Collected data

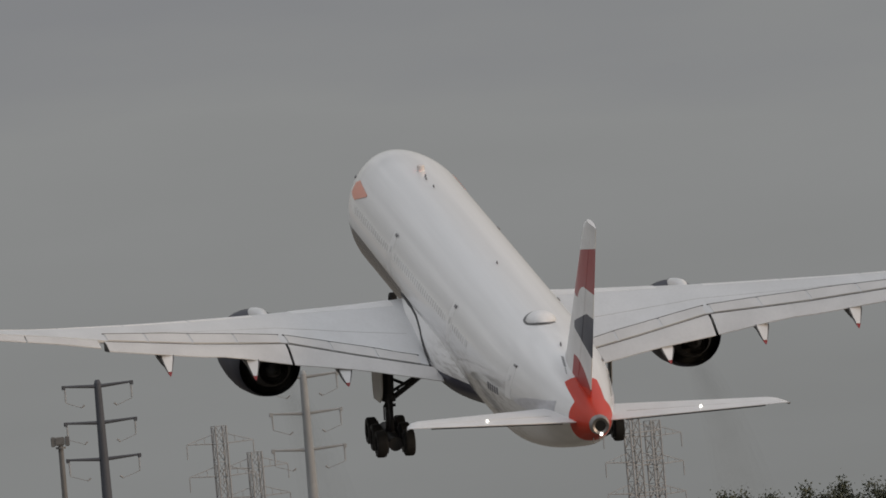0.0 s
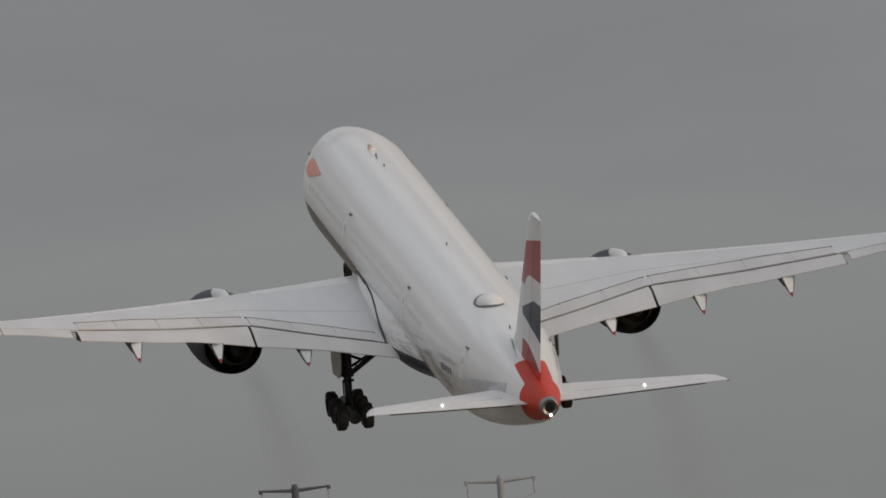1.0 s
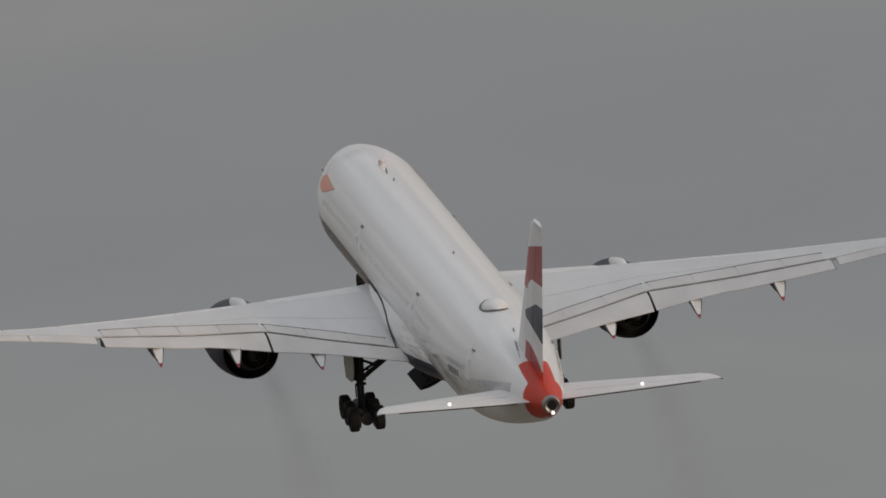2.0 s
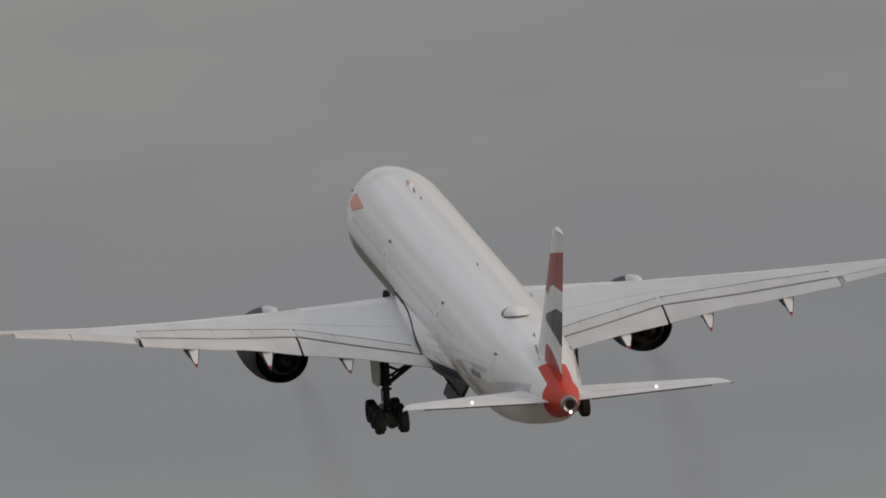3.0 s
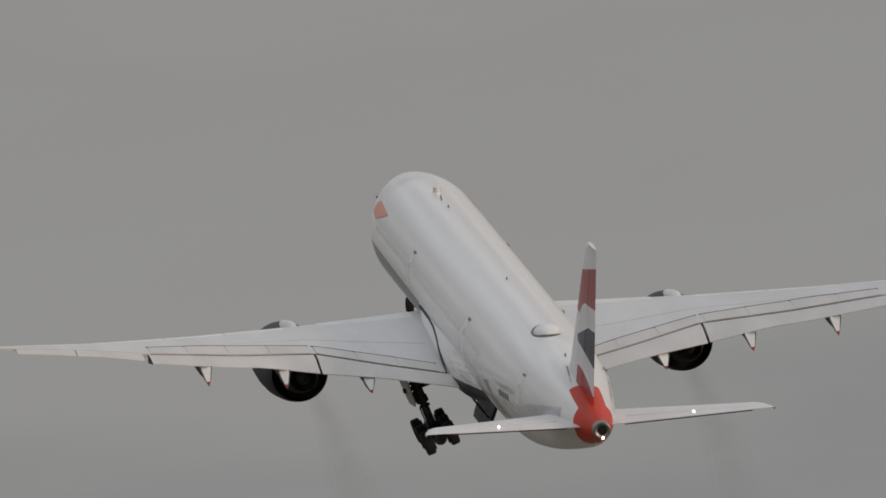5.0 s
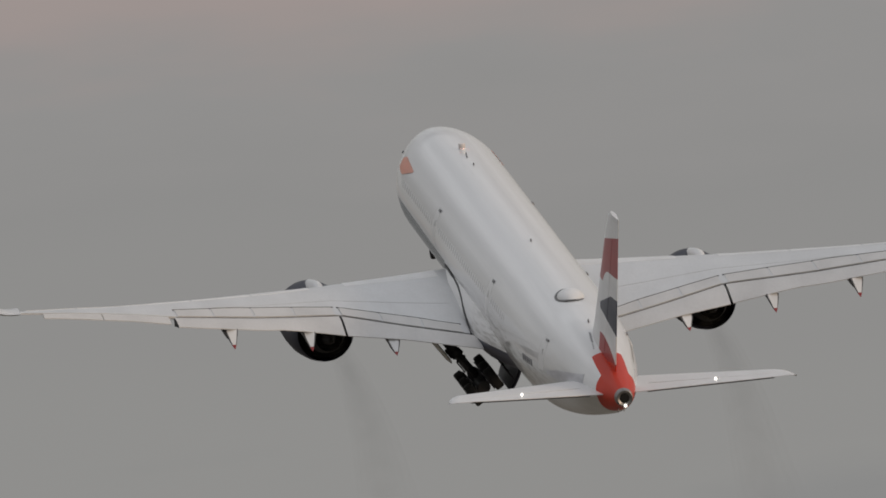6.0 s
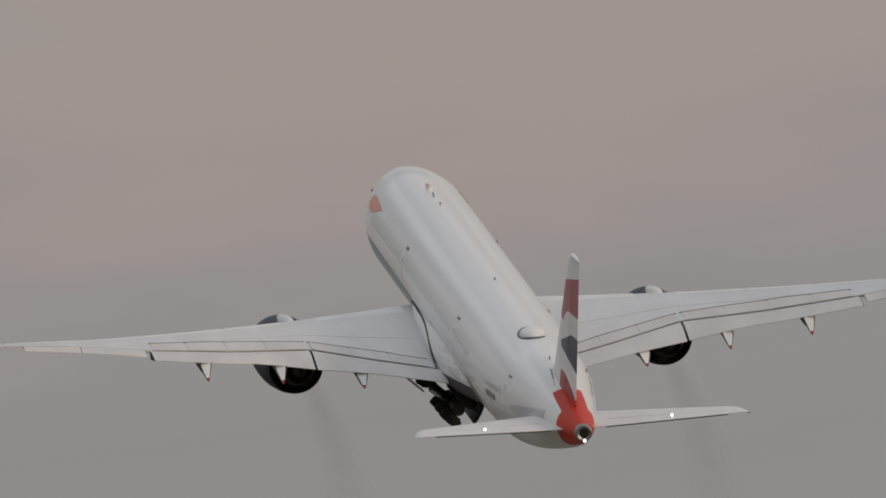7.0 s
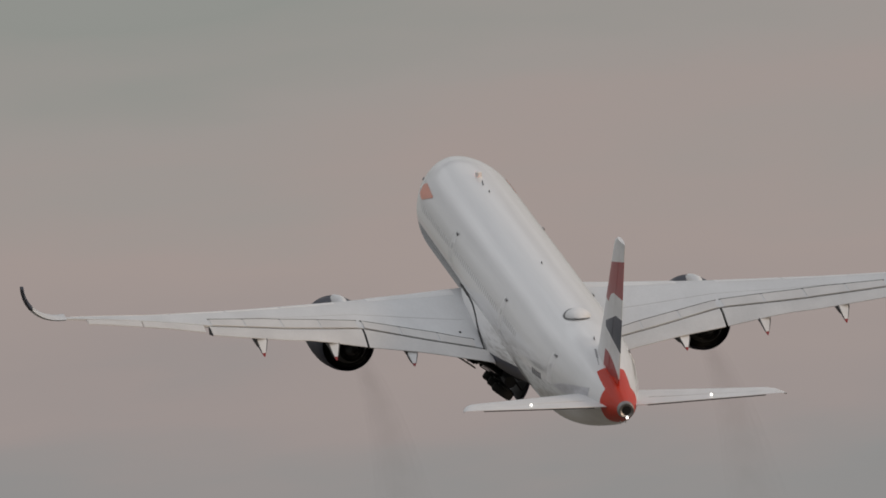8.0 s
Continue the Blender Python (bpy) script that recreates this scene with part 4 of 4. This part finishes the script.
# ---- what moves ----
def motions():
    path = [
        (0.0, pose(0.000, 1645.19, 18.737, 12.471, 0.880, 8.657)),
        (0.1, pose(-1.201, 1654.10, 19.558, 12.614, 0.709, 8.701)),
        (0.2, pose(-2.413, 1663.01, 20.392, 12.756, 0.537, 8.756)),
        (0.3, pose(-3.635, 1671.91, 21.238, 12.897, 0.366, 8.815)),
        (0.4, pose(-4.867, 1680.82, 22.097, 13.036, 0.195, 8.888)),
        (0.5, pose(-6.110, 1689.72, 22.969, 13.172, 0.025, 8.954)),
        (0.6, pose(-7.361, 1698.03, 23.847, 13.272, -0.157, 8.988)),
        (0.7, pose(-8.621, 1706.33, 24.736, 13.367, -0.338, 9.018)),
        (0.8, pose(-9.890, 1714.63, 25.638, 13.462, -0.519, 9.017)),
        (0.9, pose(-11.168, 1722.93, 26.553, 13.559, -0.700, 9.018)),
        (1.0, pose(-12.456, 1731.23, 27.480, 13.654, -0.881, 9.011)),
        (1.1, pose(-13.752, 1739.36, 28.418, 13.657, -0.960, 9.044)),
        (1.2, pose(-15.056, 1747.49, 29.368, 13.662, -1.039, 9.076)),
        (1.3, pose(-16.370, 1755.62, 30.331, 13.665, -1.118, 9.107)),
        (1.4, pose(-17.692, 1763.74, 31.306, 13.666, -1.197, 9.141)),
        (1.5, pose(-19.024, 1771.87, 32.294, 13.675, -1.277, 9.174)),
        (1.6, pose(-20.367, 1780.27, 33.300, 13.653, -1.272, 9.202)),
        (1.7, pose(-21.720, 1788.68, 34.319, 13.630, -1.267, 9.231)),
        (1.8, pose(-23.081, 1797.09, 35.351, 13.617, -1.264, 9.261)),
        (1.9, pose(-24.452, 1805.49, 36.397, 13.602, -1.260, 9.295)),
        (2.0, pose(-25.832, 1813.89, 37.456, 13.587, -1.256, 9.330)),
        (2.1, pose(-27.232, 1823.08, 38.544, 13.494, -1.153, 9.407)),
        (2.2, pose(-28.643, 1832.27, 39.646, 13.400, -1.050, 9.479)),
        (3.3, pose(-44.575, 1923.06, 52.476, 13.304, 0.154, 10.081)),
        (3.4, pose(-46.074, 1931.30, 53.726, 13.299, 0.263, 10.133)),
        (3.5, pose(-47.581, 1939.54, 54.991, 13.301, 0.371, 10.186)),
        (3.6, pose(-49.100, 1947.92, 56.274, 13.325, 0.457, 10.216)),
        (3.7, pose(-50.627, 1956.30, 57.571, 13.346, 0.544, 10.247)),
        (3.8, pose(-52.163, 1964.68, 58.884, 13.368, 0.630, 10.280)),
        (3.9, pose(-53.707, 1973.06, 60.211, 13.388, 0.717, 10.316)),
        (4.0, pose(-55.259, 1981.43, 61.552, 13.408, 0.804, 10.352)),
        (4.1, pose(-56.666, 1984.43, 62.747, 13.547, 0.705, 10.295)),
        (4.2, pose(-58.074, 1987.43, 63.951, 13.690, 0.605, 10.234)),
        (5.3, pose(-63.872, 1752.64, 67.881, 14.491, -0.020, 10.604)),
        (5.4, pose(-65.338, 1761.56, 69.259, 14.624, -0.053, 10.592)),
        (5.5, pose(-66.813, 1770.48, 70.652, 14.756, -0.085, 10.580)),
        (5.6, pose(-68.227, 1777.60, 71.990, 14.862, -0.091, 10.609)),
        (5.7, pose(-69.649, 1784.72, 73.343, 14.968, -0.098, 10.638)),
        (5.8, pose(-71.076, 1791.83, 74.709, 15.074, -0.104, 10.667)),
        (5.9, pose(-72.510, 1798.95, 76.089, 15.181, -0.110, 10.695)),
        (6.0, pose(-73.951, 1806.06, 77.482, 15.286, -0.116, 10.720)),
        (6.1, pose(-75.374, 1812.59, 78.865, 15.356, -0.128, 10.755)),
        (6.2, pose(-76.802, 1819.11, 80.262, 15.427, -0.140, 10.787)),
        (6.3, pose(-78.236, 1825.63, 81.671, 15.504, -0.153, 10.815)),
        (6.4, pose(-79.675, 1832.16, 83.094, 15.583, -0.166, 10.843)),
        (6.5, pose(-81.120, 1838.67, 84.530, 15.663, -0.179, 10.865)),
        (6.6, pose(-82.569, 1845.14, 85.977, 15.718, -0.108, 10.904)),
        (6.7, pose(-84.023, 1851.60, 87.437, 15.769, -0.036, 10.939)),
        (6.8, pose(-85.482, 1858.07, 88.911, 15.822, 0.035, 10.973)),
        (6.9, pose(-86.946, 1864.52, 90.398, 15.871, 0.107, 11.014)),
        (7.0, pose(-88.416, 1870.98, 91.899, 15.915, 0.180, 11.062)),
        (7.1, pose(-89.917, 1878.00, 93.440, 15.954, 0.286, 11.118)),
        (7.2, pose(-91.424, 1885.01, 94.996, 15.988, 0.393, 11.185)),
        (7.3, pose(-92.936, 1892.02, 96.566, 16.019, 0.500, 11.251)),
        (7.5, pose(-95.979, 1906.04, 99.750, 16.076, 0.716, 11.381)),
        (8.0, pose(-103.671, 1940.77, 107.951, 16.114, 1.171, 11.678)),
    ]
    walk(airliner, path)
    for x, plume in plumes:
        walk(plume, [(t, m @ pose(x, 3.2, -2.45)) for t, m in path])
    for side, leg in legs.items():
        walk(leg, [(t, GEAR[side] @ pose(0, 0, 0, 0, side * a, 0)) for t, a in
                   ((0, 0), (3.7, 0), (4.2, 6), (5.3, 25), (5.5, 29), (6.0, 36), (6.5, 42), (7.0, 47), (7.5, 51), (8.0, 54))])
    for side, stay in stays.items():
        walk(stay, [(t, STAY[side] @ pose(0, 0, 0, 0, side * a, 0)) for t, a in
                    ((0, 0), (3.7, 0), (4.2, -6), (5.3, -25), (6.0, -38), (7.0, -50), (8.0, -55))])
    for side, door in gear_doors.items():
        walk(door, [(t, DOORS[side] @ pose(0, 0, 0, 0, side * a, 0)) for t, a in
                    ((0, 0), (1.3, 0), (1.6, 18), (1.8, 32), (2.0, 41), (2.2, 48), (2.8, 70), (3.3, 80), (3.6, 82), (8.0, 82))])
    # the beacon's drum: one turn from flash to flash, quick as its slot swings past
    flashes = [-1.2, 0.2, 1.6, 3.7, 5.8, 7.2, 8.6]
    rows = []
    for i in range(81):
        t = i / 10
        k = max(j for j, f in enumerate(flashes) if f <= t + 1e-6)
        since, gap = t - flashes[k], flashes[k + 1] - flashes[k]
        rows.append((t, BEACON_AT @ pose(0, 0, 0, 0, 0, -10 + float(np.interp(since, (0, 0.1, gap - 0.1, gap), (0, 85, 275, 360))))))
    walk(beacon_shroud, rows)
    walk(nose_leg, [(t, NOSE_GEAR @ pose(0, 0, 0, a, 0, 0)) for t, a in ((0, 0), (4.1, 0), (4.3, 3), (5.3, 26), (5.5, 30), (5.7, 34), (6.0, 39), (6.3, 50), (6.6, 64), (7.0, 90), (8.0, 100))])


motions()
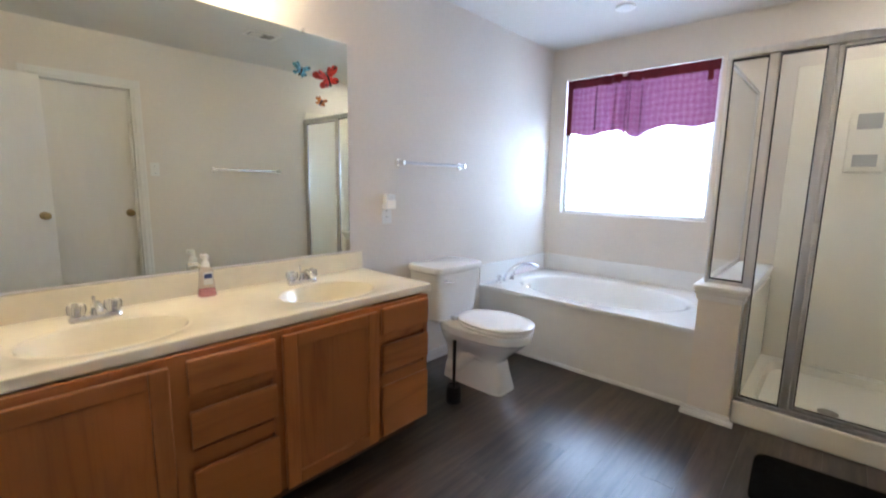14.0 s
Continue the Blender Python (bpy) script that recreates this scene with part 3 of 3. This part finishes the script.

■ Request
Return every line of the records exactly as given, pictures excluded.

■ Response
0.0 s
1.0 s
2.0 s
3.0 s
5.0 s
6.0 s
7.0 s
8.0 s
Continue the Blender Python (bpy) script that recreates this scene with part 4 of 4. This part finishes the script.
# ---- what moves ----
def motions():
    path = [
        (0.0, pose(0.000, 1645.19, 18.737, 12.471, 0.880, 8.657)),
        (0.1, pose(-1.201, 1654.10, 19.558, 12.614, 0.709, 8.701)),
        (0.2, pose(-2.413, 1663.01, 20.392, 12.756, 0.537, 8.756)),
        (0.3, pose(-3.635, 1671.91, 21.238, 12.897, 0.366, 8.815)),
        (0.4, pose(-4.867, 1680.82, 22.097, 13.036, 0.195, 8.888)),
        (0.5, pose(-6.110, 1689.72, 22.969, 13.172, 0.025, 8.954)),
        (0.6, pose(-7.361, 1698.03, 23.847, 13.272, -0.157, 8.988)),
        (0.7, pose(-8.621, 1706.33, 24.736, 13.367, -0.338, 9.018)),
        (0.8, pose(-9.890, 1714.63, 25.638, 13.462, -0.519, 9.017)),
        (0.9, pose(-11.168, 1722.93, 26.553, 13.559, -0.700, 9.018)),
        (1.0, pose(-12.456, 1731.23, 27.480, 13.654, -0.881, 9.011)),
        (1.1, pose(-13.752, 1739.36, 28.418, 13.657, -0.960, 9.044)),
        (1.2, pose(-15.056, 1747.49, 29.368, 13.662, -1.039, 9.076)),
        (1.3, pose(-16.370, 1755.62, 30.331, 13.665, -1.118, 9.107)),
        (1.4, pose(-17.692, 1763.74, 31.306, 13.666, -1.197, 9.141)),
        (1.5, pose(-19.024, 1771.87, 32.294, 13.675, -1.277, 9.174)),
        (1.6, pose(-20.367, 1780.27, 33.300, 13.653, -1.272, 9.202)),
        (1.7, pose(-21.720, 1788.68, 34.319, 13.630, -1.267, 9.231)),
        (1.8, pose(-23.081, 1797.09, 35.351, 13.617, -1.264, 9.261)),
        (1.9, pose(-24.452, 1805.49, 36.397, 13.602, -1.260, 9.295)),
        (2.0, pose(-25.832, 1813.89, 37.456, 13.587, -1.256, 9.330)),
        (2.1, pose(-27.232, 1823.08, 38.544, 13.494, -1.153, 9.407)),
        (2.2, pose(-28.643, 1832.27, 39.646, 13.400, -1.050, 9.479)),
        (3.3, pose(-44.575, 1923.06, 52.476, 13.304, 0.154, 10.081)),
        (3.4, pose(-46.074, 1931.30, 53.726, 13.299, 0.263, 10.133)),
        (3.5, pose(-47.581, 1939.54, 54.991, 13.301, 0.371, 10.186)),
        (3.6, pose(-49.100, 1947.92, 56.274, 13.325, 0.457, 10.216)),
        (3.7, pose(-50.627, 1956.30, 57.571, 13.346, 0.544, 10.247)),
        (3.8, pose(-52.163, 1964.68, 58.884, 13.368, 0.630, 10.280)),
        (3.9, pose(-53.707, 1973.06, 60.211, 13.388, 0.717, 10.316)),
        (4.0, pose(-55.259, 1981.43, 61.552, 13.408, 0.804, 10.352)),
        (4.1, pose(-56.666, 1984.43, 62.747, 13.547, 0.705, 10.295)),
        (4.2, pose(-58.074, 1987.43, 63.951, 13.690, 0.605, 10.234)),
        (5.3, pose(-63.872, 1752.64, 67.881, 14.491, -0.020, 10.604)),
        (5.4, pose(-65.338, 1761.56, 69.259, 14.624, -0.053, 10.592)),
        (5.5, pose(-66.813, 1770.48, 70.652, 14.756, -0.085, 10.580)),
        (5.6, pose(-68.227, 1777.60, 71.990, 14.862, -0.091, 10.609)),
        (5.7, pose(-69.649, 1784.72, 73.343, 14.968, -0.098, 10.638)),
        (5.8, pose(-71.076, 1791.83, 74.709, 15.074, -0.104, 10.667)),
        (5.9, pose(-72.510, 1798.95, 76.089, 15.181, -0.110, 10.695)),
        (6.0, pose(-73.951, 1806.06, 77.482, 15.286, -0.116, 10.720)),
        (6.1, pose(-75.374, 1812.59, 78.865, 15.356, -0.128, 10.755)),
        (6.2, pose(-76.802, 1819.11, 80.262, 15.427, -0.140, 10.787)),
        (6.3, pose(-78.236, 1825.63, 81.671, 15.504, -0.153, 10.815)),
        (6.4, pose(-79.675, 1832.16, 83.094, 15.583, -0.166, 10.843)),
        (6.5, pose(-81.120, 1838.67, 84.530, 15.663, -0.179, 10.865)),
        (6.6, pose(-82.569, 1845.14, 85.977, 15.718, -0.108, 10.904)),
        (6.7, pose(-84.023, 1851.60, 87.437, 15.769, -0.036, 10.939)),
        (6.8, pose(-85.482, 1858.07, 88.911, 15.822, 0.035, 10.973)),
        (6.9, pose(-86.946, 1864.52, 90.398, 15.871, 0.107, 11.014)),
        (7.0, pose(-88.416, 1870.98, 91.899, 15.915, 0.180, 11.062)),
        (7.1, pose(-89.917, 1878.00, 93.440, 15.954, 0.286, 11.118)),
        (7.2, pose(-91.424, 1885.01, 94.996, 15.988, 0.393, 11.185)),
        (7.3, pose(-92.936, 1892.02, 96.566, 16.019, 0.500, 11.251)),
        (7.5, pose(-95.979, 1906.04, 99.750, 16.076, 0.716, 11.381)),
        (8.0, pose(-103.671, 1940.77, 107.951, 16.114, 1.171, 11.678)),
    ]
    walk(airliner, path)
    for x, plume in plumes:
        walk(plume, [(t, m @ pose(x, 3.2, -2.45)) for t, m in path])
    for side, leg in legs.items():
        walk(leg, [(t, GEAR[side] @ pose(0, 0, 0, 0, side * a, 0)) for t, a in
                   ((0, 0), (3.7, 0), (4.2, 6), (5.3, 25), (5.5, 29), (6.0, 36), (6.5, 42), (7.0, 47), (7.5, 51), (8.0, 54))])
    for side, stay in stays.items():
        walk(stay, [(t, STAY[side] @ pose(0, 0, 0, 0, side * a, 0)) for t, a in
                    ((0, 0), (3.7, 0), (4.2, -6), (5.3, -25), (6.0, -38), (7.0, -50), (8.0, -55))])
    for side, door in gear_doors.items():
        walk(door, [(t, DOORS[side] @ pose(0, 0, 0, 0, side * a, 0)) for t, a in
                    ((0, 0), (1.3, 0), (1.6, 18), (1.8, 32), (2.0, 41), (2.2, 48), (2.8, 70), (3.3, 80), (3.6, 82), (8.0, 82))])
    # the beacon's drum: one turn from flash to flash, quick as its slot swings past
    flashes = [-1.2, 0.2, 1.6, 3.7, 5.8, 7.2, 8.6]
    rows = []
    for i in range(81):
        t = i / 10
        k = max(j for j, f in enumerate(flashes) if f <= t + 1e-6)
        since, gap = t - flashes[k], flashes[k + 1] - flashes[k]
        rows.append((t, BEACON_AT @ pose(0, 0, 0, 0, 0, -10 + float(np.interp(since, (0, 0.1, gap - 0.1, gap), (0, 85, 275, 360))))))
    walk(beacon_shroud, rows)
    walk(nose_leg, [(t, NOSE_GEAR @ pose(0, 0, 0, a, 0, 0)) for t, a in ((0, 0), (4.1, 0), (4.3, 3), (5.3, 26), (5.5, 30), (5.7, 34), (6.0, 39), (6.3, 50), (6.6, 64), (7.0, 90), (8.0, 100))])


motions()
14.0 s
Continue the Blender Python (bpy) script that recreates this scene with part 3 of 3. This part finishes the script.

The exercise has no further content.